You can find your representative here: http://www.house.gov/representatives/find/
• H.R.9 creates a loser-pay regime. This means that the loser pays the winner’s legal costs. Patent lawsuits can cost millions of dollars on each side, so losing could add millions on top of the millions already spent defending your patent rights. For the last few years, the courts, Congress and the administration have radically changed the patent defense landscape. The likelihood that you will lose even a meritorious case is very high. Loser-pay will deter virtually all suits.

However H.R.9 loser-pay does not stop there. You have to prove you have the ability to pay the other side’s legal costs at the onset of litigation. For most of us, this means we will have to post bond to just open the courthouse doors. A bond could cost millions of dollars and we will have to pay it up front.

Unbelievably, H.R.9 still does not stop. If someone invests money to help you defend your patents, they will be personally liable to pay the other side’s costs. That means they could lose their house if they help you financially and you lose the case. Keep in mind the odds of losing a patent defense case are the highest ever in the 225 years of our patent system. Not many investors will invest in anything if they risk losing personal assets, so H.R.9 will eliminate financial help if you need to defend your patent rights against a thief.

• H.R.9 inflicts its damage on what is called the secondary market for patent assets. This secondary market encourages capital investment in early stage companies by providing a financial outlet for patent assets. Without the secondary market, inventors cannot attract the investment needed to commercialize inventions.

The secondary market for patents works something like the secondary market for mortgages. When you get a mortgage to buy a house, the bank takes a security interest in your house. If you default, the bank takes control of the house and resells it to return their investment. No bank will loan you money if they are not allowed to resell the house. Investors in startup companies take a similar security interest in a patent. H.R.9 makes it nearly impossible for an investor to sell a patent if the investor ends up owning it. It’s like telling banks they cannot resell houses. Banks won’t write mortgages and investors in early stage companies won’t invest.

• H.R.9 has even more provisions further damaging inventors and small companies. If some big retailer, like J.C. Penny for example, is selling your product and you sue them for patent infringement, the retailer can stop the suit against them and move it to the manufacturer. Unfortunately, many products are manufactured overseas in places like China, which means the you will likely be forced to litigate in multiple jurisdictions some or all of which are overseas. This will radically increase the costs of defending a patent and increase the odds of losing. You can bet that major retailers will find ways to ensure nobody can defend a patent by using this so-called customer stay exception.

• H.R.9 actually extends the reach of post grant opposition (PGO) procedures created in the America Invents Act of 2011. These PGO’s are procedures within the USPTO used to invalidate patents, which are property rights, outside of the courts. Former Chief Judge Rader called them “death squads” for patent rights and they are invalidating around 80% of challenged patents. H.R.9 removes an estoppel allowing one of these PGO procedures to be daisy chained one after another thus an infringer can endlessly challenge the same patent over and over again. You’ll never get your day in court.
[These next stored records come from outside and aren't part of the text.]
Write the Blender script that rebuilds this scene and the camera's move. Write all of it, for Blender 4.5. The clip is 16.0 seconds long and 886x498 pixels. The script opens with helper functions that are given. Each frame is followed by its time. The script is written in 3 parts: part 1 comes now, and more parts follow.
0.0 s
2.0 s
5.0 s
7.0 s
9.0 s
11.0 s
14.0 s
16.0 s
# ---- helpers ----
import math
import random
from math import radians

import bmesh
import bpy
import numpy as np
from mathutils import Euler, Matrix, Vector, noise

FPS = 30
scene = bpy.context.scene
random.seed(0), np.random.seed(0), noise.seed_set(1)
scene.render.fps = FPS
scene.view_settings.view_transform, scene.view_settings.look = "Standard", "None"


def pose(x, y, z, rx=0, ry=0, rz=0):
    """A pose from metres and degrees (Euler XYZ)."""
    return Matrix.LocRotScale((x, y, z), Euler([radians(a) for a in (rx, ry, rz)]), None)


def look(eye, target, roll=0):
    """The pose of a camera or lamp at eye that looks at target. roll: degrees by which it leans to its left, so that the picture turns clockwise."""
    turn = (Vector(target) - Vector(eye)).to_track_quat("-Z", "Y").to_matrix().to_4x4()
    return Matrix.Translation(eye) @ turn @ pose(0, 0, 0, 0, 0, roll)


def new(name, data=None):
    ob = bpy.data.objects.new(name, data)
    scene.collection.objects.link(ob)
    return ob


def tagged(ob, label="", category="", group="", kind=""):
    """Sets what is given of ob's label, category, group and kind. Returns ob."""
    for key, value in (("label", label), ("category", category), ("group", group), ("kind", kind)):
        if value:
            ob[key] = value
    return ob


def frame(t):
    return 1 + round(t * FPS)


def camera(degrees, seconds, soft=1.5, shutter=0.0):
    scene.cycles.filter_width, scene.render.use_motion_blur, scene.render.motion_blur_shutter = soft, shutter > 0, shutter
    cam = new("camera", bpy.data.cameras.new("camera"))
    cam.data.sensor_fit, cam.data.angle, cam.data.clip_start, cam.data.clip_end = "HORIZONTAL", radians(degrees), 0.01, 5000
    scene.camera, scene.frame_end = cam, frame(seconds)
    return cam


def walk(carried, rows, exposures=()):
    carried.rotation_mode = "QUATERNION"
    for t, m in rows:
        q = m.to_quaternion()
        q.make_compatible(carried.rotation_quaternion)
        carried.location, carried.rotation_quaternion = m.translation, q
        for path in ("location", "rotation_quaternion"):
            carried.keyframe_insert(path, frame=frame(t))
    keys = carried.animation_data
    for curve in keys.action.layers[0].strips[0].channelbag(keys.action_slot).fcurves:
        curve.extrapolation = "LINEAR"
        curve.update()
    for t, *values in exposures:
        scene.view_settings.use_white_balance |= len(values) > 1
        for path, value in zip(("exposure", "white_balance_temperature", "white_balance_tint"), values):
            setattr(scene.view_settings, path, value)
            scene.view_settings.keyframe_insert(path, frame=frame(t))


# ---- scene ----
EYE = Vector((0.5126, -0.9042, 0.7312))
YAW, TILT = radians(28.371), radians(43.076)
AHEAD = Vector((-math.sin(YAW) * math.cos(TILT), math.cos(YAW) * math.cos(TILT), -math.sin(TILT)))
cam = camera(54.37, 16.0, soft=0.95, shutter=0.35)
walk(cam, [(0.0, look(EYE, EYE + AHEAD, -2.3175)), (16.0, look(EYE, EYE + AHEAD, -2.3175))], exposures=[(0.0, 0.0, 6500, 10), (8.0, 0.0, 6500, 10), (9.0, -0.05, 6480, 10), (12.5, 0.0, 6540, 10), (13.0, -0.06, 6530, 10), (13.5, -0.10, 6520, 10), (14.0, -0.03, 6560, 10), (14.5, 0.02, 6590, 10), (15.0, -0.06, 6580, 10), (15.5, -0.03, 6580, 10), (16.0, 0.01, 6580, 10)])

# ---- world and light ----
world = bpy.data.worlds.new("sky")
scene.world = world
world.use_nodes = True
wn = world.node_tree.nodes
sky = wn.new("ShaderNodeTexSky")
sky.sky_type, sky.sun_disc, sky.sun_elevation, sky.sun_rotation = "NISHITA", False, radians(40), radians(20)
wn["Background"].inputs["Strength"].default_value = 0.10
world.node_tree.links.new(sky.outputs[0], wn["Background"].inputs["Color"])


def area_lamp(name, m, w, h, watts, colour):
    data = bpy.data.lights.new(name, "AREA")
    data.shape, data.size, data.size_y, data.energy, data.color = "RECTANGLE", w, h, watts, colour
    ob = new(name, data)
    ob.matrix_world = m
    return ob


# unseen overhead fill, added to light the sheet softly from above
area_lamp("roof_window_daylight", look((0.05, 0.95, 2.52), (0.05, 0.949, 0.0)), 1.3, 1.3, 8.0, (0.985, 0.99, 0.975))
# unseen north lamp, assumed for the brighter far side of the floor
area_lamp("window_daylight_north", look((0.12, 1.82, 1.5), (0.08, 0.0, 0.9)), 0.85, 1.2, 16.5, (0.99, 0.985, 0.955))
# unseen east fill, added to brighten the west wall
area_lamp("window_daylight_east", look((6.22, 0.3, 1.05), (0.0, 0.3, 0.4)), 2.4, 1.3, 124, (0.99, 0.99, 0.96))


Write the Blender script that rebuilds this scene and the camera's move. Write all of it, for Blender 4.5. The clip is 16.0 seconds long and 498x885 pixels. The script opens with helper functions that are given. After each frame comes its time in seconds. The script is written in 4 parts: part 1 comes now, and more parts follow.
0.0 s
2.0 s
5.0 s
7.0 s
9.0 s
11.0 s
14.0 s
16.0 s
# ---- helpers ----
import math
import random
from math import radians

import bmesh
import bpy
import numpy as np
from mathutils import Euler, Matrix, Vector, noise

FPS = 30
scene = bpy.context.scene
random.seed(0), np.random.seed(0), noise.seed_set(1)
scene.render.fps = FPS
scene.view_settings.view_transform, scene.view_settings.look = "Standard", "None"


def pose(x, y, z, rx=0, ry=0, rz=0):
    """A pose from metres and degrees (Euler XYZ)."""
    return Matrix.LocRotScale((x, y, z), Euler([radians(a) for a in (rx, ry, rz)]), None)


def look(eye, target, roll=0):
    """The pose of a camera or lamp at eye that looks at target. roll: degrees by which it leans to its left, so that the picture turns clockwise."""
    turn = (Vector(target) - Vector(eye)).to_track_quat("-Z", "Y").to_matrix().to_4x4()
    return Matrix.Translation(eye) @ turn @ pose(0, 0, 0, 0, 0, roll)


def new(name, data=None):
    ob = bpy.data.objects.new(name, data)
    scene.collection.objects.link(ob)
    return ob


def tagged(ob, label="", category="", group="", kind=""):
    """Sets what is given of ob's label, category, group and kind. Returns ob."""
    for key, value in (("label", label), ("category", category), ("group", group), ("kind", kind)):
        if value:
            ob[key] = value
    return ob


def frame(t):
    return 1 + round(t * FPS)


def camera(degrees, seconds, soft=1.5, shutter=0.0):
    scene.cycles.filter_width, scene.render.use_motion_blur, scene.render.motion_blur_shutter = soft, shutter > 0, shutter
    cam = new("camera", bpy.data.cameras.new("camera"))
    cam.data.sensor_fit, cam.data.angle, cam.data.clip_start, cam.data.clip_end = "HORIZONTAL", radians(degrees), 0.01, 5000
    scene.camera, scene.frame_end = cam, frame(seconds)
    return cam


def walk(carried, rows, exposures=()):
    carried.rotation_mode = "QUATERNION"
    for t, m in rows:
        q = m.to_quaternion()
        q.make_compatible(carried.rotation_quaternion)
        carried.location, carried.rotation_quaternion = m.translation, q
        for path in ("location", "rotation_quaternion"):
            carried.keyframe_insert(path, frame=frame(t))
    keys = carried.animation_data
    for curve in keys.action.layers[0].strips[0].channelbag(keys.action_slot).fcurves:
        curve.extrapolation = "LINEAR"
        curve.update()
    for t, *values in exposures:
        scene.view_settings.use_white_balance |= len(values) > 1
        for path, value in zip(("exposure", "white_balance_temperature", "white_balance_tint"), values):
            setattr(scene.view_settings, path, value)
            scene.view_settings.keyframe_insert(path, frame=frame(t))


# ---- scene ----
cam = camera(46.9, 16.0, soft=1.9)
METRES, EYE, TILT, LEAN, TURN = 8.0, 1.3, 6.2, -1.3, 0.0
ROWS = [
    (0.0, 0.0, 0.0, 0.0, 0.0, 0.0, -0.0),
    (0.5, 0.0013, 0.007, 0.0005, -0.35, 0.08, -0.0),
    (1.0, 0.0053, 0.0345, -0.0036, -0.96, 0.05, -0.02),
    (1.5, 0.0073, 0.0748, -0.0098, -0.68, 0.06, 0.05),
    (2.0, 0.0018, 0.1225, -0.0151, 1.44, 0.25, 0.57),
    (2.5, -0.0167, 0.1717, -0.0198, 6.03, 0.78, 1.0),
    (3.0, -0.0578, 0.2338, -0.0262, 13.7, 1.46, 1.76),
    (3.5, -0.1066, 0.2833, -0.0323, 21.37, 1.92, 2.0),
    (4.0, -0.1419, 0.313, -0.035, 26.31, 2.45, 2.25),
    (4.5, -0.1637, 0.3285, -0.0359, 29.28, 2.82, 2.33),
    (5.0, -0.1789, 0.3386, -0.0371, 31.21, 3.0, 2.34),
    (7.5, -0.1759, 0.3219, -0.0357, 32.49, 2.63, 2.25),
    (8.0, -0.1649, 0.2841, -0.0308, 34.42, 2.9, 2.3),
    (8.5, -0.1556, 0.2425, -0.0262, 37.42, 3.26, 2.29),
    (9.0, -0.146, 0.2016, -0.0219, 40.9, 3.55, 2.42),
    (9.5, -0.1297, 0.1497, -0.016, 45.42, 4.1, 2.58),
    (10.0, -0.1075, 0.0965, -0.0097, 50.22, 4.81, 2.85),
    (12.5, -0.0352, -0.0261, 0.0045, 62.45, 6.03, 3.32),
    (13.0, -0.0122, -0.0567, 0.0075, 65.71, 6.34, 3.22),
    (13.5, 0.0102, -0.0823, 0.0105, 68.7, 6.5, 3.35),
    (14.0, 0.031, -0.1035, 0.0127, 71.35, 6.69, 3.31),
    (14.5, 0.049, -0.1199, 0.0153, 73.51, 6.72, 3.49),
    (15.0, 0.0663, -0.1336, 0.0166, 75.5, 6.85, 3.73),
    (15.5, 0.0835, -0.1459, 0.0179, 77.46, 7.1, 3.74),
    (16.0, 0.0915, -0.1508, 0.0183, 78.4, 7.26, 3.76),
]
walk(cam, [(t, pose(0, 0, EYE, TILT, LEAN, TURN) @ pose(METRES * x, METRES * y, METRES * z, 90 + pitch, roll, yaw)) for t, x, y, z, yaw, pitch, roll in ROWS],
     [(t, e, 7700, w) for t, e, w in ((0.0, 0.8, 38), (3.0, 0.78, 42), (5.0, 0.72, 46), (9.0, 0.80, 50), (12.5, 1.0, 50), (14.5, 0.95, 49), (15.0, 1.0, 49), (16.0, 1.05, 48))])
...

• H.R.9 created highly burdensome pleadings requirements and restrictive discovery rules. These provisions act together to make patent defense even more expensive and to restrict information making litigation much more risky for an inventor.

There is next to nothing in H.R.9 that helps inventors. Virtually every provision makes defending your patent against a thief more difficult, more expensive and more risky. If H.R.9 passes, it ensures that small inventors will have no reasonable way to defend their patents.
If you cannot defend a patent against theft, you will not be able to attract investment to commercialize your invention. Why invent anything?

H.R.9 destroys our innovation ecosystem for the short-term gain of large multinationals. It is cronyism of the highest order. We, as inventors, can stop it, but we need to act this week.